STEP INTO THE DESERT
The Big Red Dune, located on Adria Downs Station about 35km from town, is a huge highlight all year round. Standing 30m tall it’s impressive, and the sunsets there are simply magic.
Josselyn says many caravanners are enamoured with the idea of seeing the desert, but not necessarily using their own vehicles to traverse it. Which is where tours, such as the Big Red Sunset Tour and overnight desert trips, come in.
“The desert is certainly an appealing place, and they want to get to the edge of it and go and have a look at it and be happy that they have seen it.
“If they want a bit of thrillseeking then we will access the face of the dune with one of our Toyotas and run them up and down it. It’s pretty good fun — it looks scarier than it actually is!”

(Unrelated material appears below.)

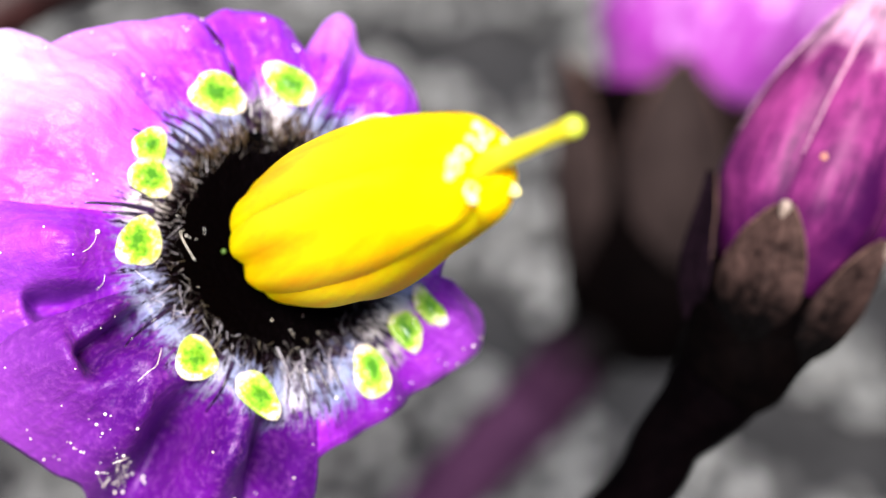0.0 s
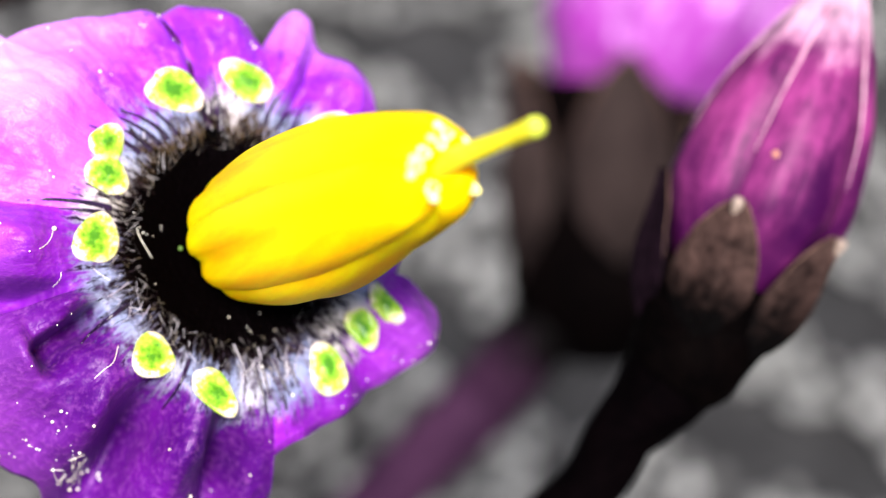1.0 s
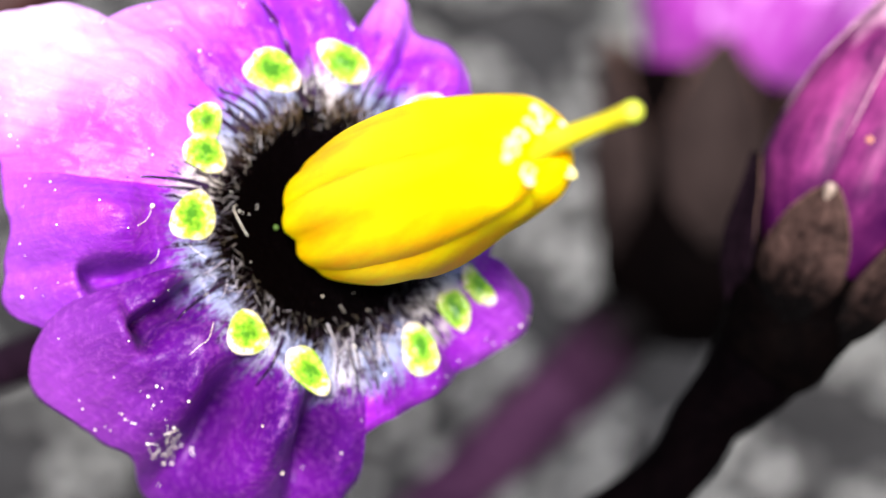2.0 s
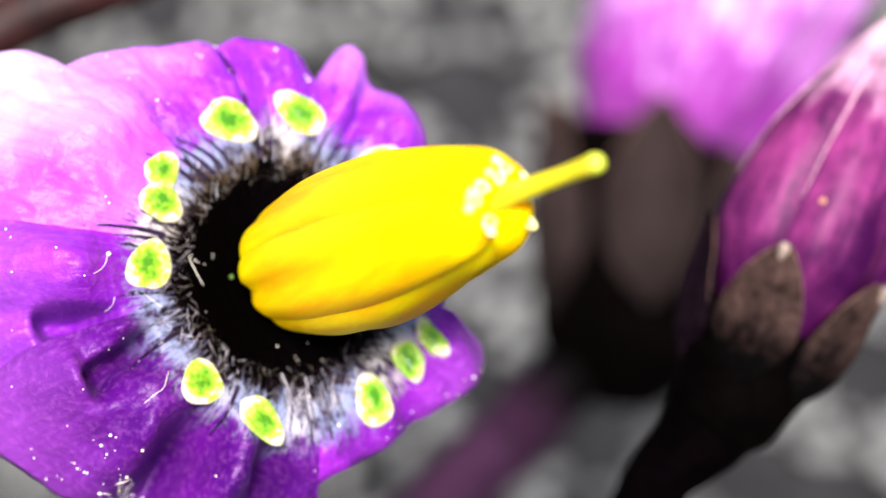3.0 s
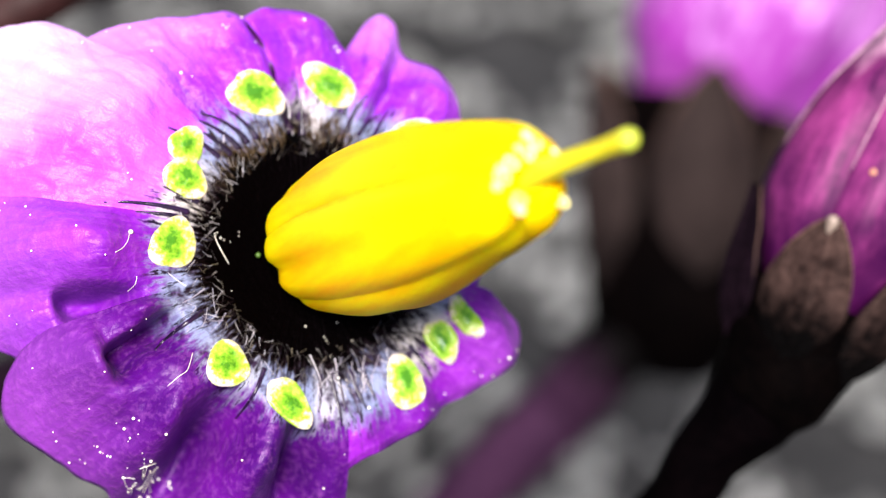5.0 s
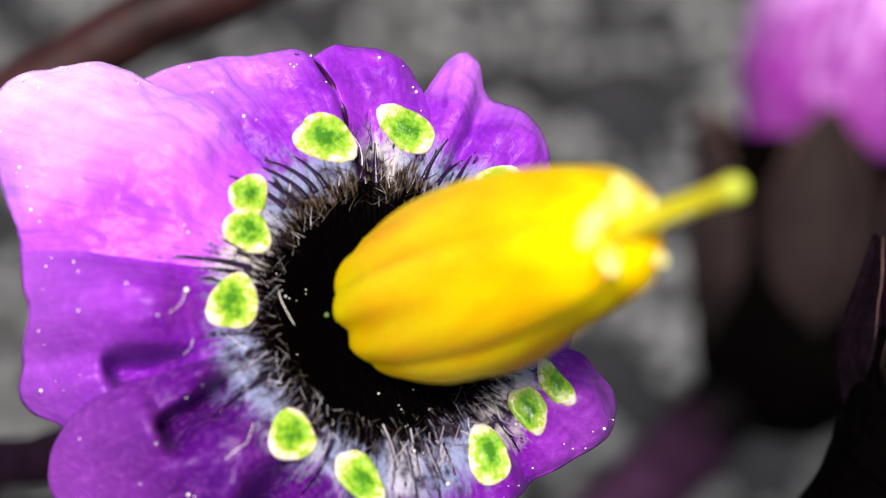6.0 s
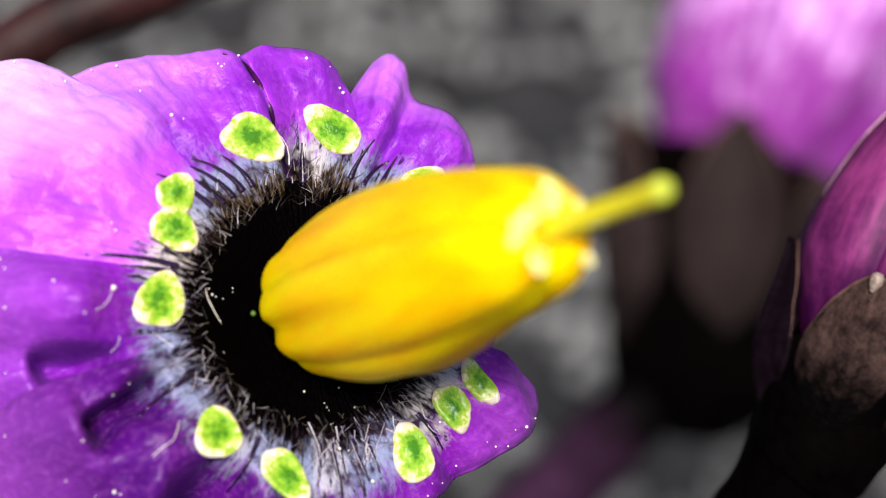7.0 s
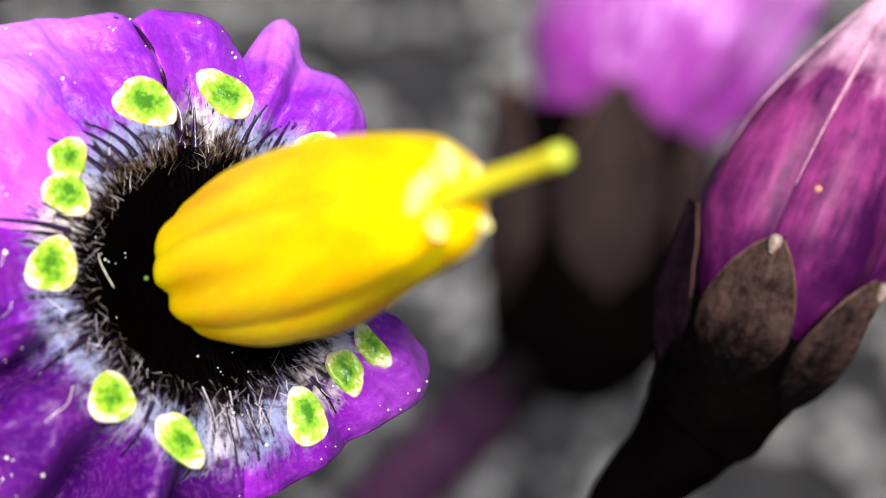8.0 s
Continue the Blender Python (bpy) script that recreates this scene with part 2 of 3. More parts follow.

For something a little different visitors might also like to jump on the back of a Birdsville Adventure Tours Harley for a tour around the historic town.
CAMEL CURRY PIES
Yep, you heard right. The Birdsville Bakery has a reputation for serving up some of the tastiest — and obviously unusual — pie varieties in the outback. Aside from the signature camel pie, there’s kangaroo and claret, lamb shank, shepherd chunky, butter chicken, chunky beef, minced beef and sausage rolls.

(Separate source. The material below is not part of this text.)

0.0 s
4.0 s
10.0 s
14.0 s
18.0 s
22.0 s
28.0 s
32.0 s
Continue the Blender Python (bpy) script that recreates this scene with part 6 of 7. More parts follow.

Other ‘Aussie’ fare includes lamingtons, apple turnovers and quandong tarts, caramel tarts and wattleseed custard tarts. It’s also licenced, so you can grab a cold one to wash down your pie. Established 12 years ago by Dusty Miller, the Bakery can serve up to serving 12,000 pies during major events. It is open seven days a week from March to October from 7am.
AND DON’T FORGET…
There are plenty of other local attractions to keep RV travellers busy. Here are just a few.
The Birdsville Billabong: Gorgeous sunsets, wonderful birdlife and a great spot to drop in your kayak, have a lazy afternoon angling or swimming to wash off the heat of your day in the desert.
The Burke and Wills Tree: This historic coolibah tree on the Diamantina riverbank was marked by a party tracing the route taken by Burke and Wills.
Waddi Trees: Located just 12km from town, the rare Waddi Trees can be up to an incredible 1000 years old.
Lake Eyre: Now is your chance to witness an iconic Australian natural phenomena as the lake fills with floodwaters. The town of Marree is 520km south of Birdsville on the junction of the Oodnadatta and Birdsville Tracks (offroad vehicles and vans only).
AN RV FRIENDLY TOWN
Birdsville is classified as an RV Friendly Town by the Campervan and Motorhome Association of Australia (CMCA) so it offers excellent RV facilities.
The Birdsville Caravan Park offers 84 easily-accessible powered sites suitable for rigs of all sizes including water. In the off season, prices are $35 for two persons per night, and up to $55 per night during major events. The park also has unpowered sites spread over 30 acres. The costs range from $25-$40 per night for two people in offpeak/peak seasons.
There’s free camping on the Birdsville Common on the Birdsville Development Road. Many spots have water (but no toilets) and are set amongst the Gidgee Trees. There is almost no firewood for about 5km around Birdsville, so collect some in advance. Local Waddi Trees are protected.
Dump points are located on the eastern and western side of the town common, near the racetrack and the rodeo grounds. For supermarket provisions, stop in at Birdsville Roadhouse or Birdsville Fuel Service.